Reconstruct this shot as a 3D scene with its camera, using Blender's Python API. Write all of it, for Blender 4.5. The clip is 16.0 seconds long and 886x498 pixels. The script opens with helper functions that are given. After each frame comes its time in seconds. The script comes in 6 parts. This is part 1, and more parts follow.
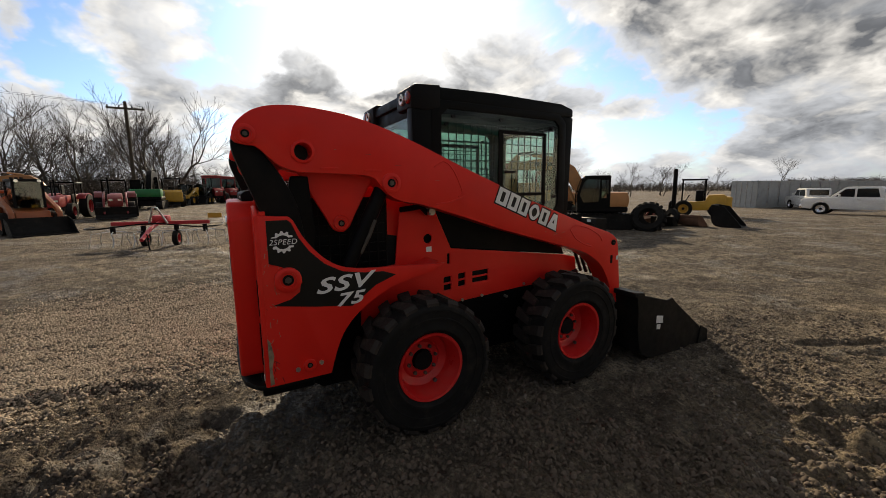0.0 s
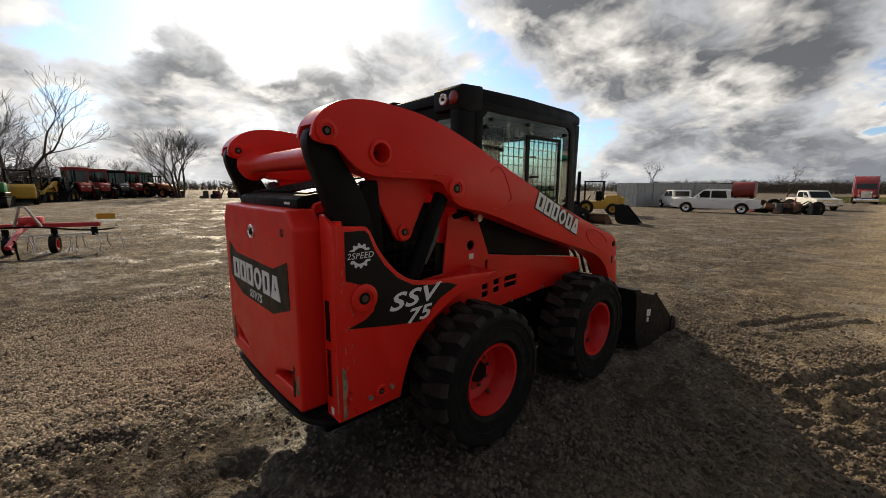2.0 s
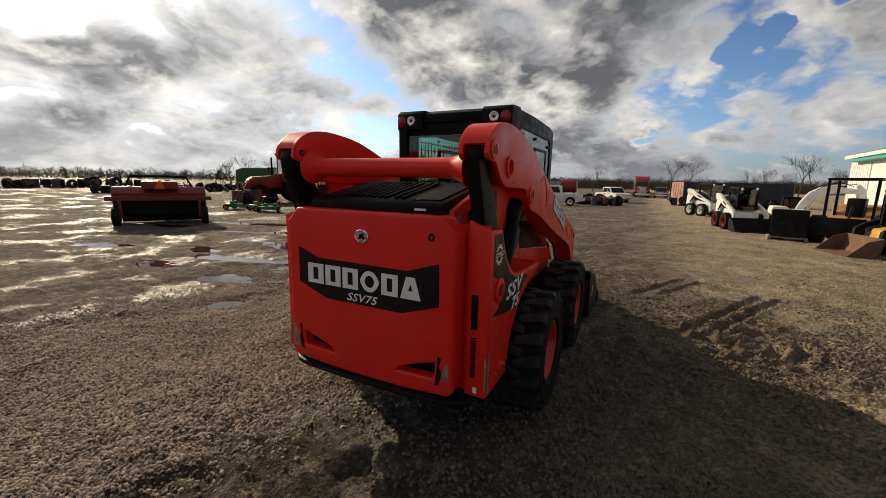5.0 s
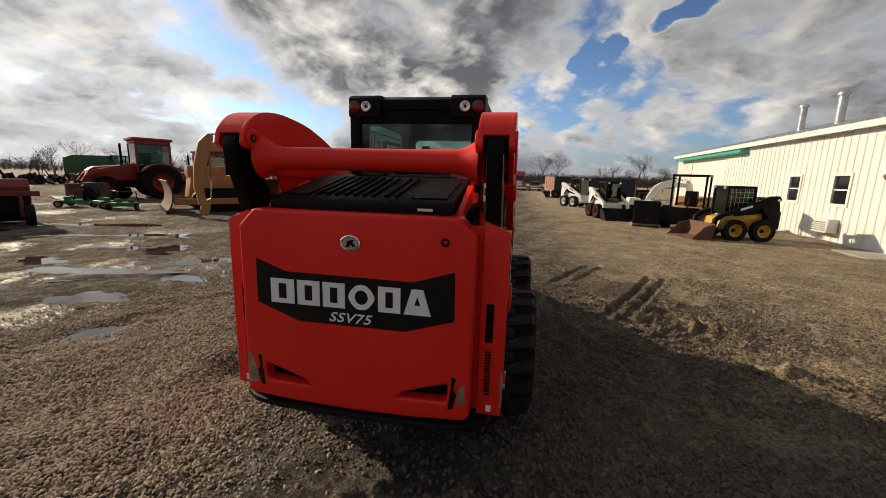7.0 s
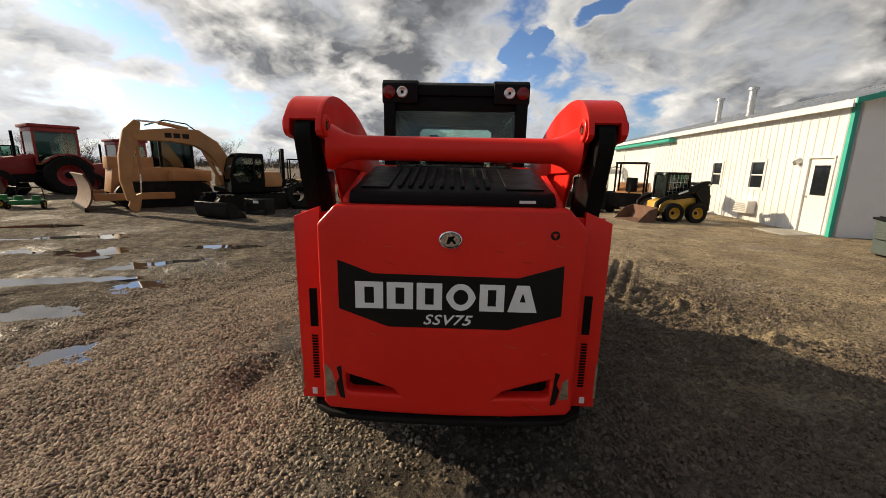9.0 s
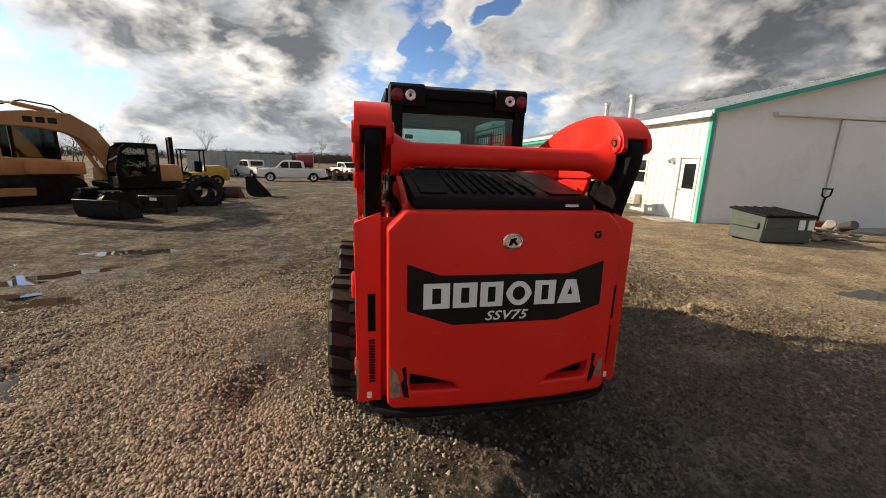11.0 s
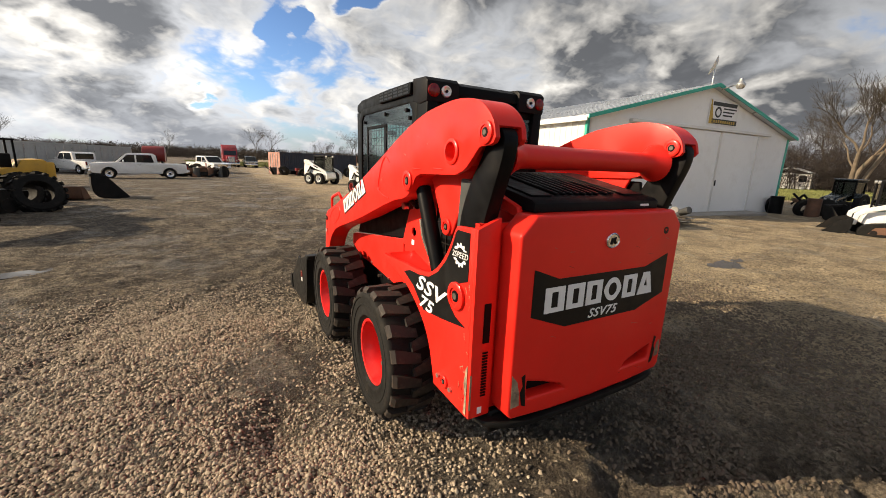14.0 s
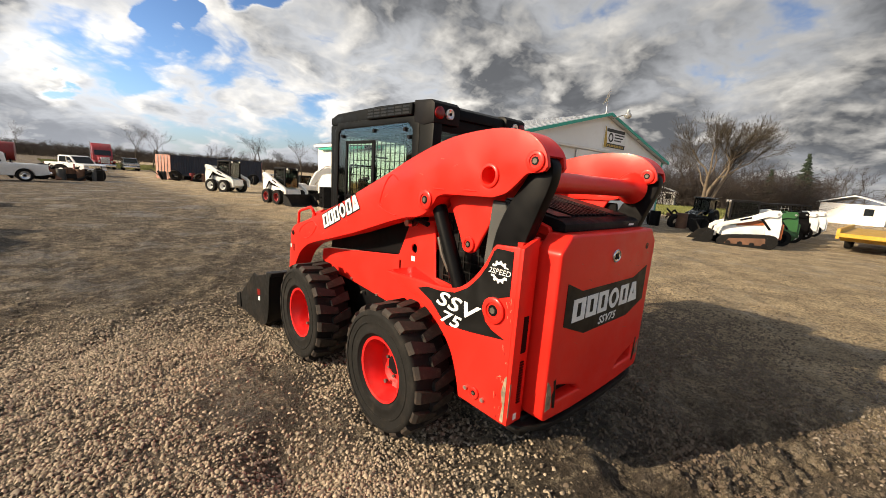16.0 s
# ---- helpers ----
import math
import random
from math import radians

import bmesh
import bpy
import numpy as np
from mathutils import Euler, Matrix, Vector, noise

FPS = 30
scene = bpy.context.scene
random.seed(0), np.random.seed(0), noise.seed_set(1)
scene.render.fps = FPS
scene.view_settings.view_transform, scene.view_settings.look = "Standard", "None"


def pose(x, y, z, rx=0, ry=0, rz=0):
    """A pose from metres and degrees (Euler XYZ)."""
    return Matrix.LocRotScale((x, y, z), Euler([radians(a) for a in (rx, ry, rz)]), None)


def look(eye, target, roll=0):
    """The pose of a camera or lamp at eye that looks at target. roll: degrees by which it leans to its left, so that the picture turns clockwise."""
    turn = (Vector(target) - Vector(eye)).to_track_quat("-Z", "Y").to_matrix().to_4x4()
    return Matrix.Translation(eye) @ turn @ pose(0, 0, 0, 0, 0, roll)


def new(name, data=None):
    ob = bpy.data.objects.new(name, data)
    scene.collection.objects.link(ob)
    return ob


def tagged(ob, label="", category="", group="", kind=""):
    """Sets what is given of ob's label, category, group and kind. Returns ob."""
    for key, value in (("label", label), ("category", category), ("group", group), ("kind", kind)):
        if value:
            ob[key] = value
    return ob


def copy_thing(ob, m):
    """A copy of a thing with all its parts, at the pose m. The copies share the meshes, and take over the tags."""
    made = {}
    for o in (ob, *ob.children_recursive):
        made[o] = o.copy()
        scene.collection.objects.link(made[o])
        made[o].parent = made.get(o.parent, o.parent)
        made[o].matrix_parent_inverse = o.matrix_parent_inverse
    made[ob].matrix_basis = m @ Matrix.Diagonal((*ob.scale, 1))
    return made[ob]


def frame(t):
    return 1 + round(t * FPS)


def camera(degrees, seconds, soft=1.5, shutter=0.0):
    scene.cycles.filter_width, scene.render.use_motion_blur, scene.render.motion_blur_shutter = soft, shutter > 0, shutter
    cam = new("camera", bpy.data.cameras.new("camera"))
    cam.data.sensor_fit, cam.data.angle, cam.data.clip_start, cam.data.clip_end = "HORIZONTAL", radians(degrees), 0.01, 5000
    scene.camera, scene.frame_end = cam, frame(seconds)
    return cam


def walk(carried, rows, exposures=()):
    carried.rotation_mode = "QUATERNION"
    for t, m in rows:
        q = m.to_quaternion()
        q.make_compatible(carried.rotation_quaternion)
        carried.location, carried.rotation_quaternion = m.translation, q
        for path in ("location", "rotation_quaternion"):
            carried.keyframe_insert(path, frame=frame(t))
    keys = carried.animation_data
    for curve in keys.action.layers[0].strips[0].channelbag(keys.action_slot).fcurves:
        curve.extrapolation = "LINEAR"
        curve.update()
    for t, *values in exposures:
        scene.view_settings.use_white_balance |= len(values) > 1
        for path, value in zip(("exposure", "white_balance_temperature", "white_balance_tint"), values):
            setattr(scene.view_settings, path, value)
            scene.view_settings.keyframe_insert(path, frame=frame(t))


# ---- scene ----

• • • •

Written problem -
Print the complete listing exactly, apart from any pictures.

Full output -
Reconstruct this shot as a 3D scene with its camera, using Blender's Python API. Write all of it, for Blender 4.5. The clip is 16.0 seconds long and 886x498 pixels. The script opens with helper functions that are given. After each frame comes its time in seconds. The script comes in 6 parts. This is part 1, and more parts follow.
0.0 s
2.0 s
5.0 s
7.0 s
9.0 s
11.0 s
14.0 s
16.0 s
# ---- helpers ----
import math
import random
from math import radians

import bmesh
import bpy
import numpy as np
from mathutils import Euler, Matrix, Vector, noise

FPS = 30
scene = bpy.context.scene
random.seed(0), np.random.seed(0), noise.seed_set(1)
scene.render.fps = FPS
scene.view_settings.view_transform, scene.view_settings.look = "Standard", "None"


def pose(x, y, z, rx=0, ry=0, rz=0):
    """A pose from metres and degrees (Euler XYZ)."""
    return Matrix.LocRotScale((x, y, z), Euler([radians(a) for a in (rx, ry, rz)]), None)


def look(eye, target, roll=0):
    """The pose of a camera or lamp at eye that looks at target. roll: degrees by which it leans to its left, so that the picture turns clockwise."""
    turn = (Vector(target) - Vector(eye)).to_track_quat("-Z", "Y").to_matrix().to_4x4()
    return Matrix.Translation(eye) @ turn @ pose(0, 0, 0, 0, 0, roll)


def new(name, data=None):
    ob = bpy.data.objects.new(name, data)
    scene.collection.objects.link(ob)
    return ob


def tagged(ob, label="", category="", group="", kind=""):
    """Sets what is given of ob's label, category, group and kind. Returns ob."""
    for key, value in (("label", label), ("category", category), ("group", group), ("kind", kind)):
        if value:
            ob[key] = value
    return ob


def copy_thing(ob, m):
    """A copy of a thing with all its parts, at the pose m. The copies share the meshes, and take over the tags."""
    made = {}
    for o in (ob, *ob.children_recursive):
        made[o] = o.copy()
        scene.collection.objects.link(made[o])
        made[o].parent = made.get(o.parent, o.parent)
        made[o].matrix_parent_inverse = o.matrix_parent_inverse
    made[ob].matrix_basis = m @ Matrix.Diagonal((*ob.scale, 1))
    return made[ob]


def frame(t):
    return 1 + round(t * FPS)


def camera(degrees, seconds, soft=1.5, shutter=0.0):
    scene.cycles.filter_width, scene.render.use_motion_blur, scene.render.motion_blur_shutter = soft, shutter > 0, shutter
    cam = new("camera", bpy.data.cameras.new("camera"))
    cam.data.sensor_fit, cam.data.angle, cam.data.clip_start, cam.data.clip_end = "HORIZONTAL", radians(degrees), 0.01, 5000
    scene.camera, scene.frame_end = cam, frame(seconds)
    return cam


def walk(carried, rows, exposures=()):
    carried.rotation_mode = "QUATERNION"
    for t, m in rows:
        q = m.to_quaternion()
        q.make_compatible(carried.rotation_quaternion)
        carried.location, carried.rotation_quaternion = m.translation, q
        for path in ("location", "rotation_quaternion"):
            carried.keyframe_insert(path, frame=frame(t))
    keys = carried.animation_data
    for curve in keys.action.layers[0].strips[0].channelbag(keys.action_slot).fcurves:
        curve.extrapolation = "LINEAR"
        curve.update()
    for t, *values in exposures:
        scene.view_settings.use_white_balance |= len(values) > 1
        for path, value in zip(("exposure", "white_balance_temperature", "white_balance_tint"), values):
            setattr(scene.view_settings, path, value)
            scene.view_settings.keyframe_insert(path, frame=frame(t))


# ---- scene ----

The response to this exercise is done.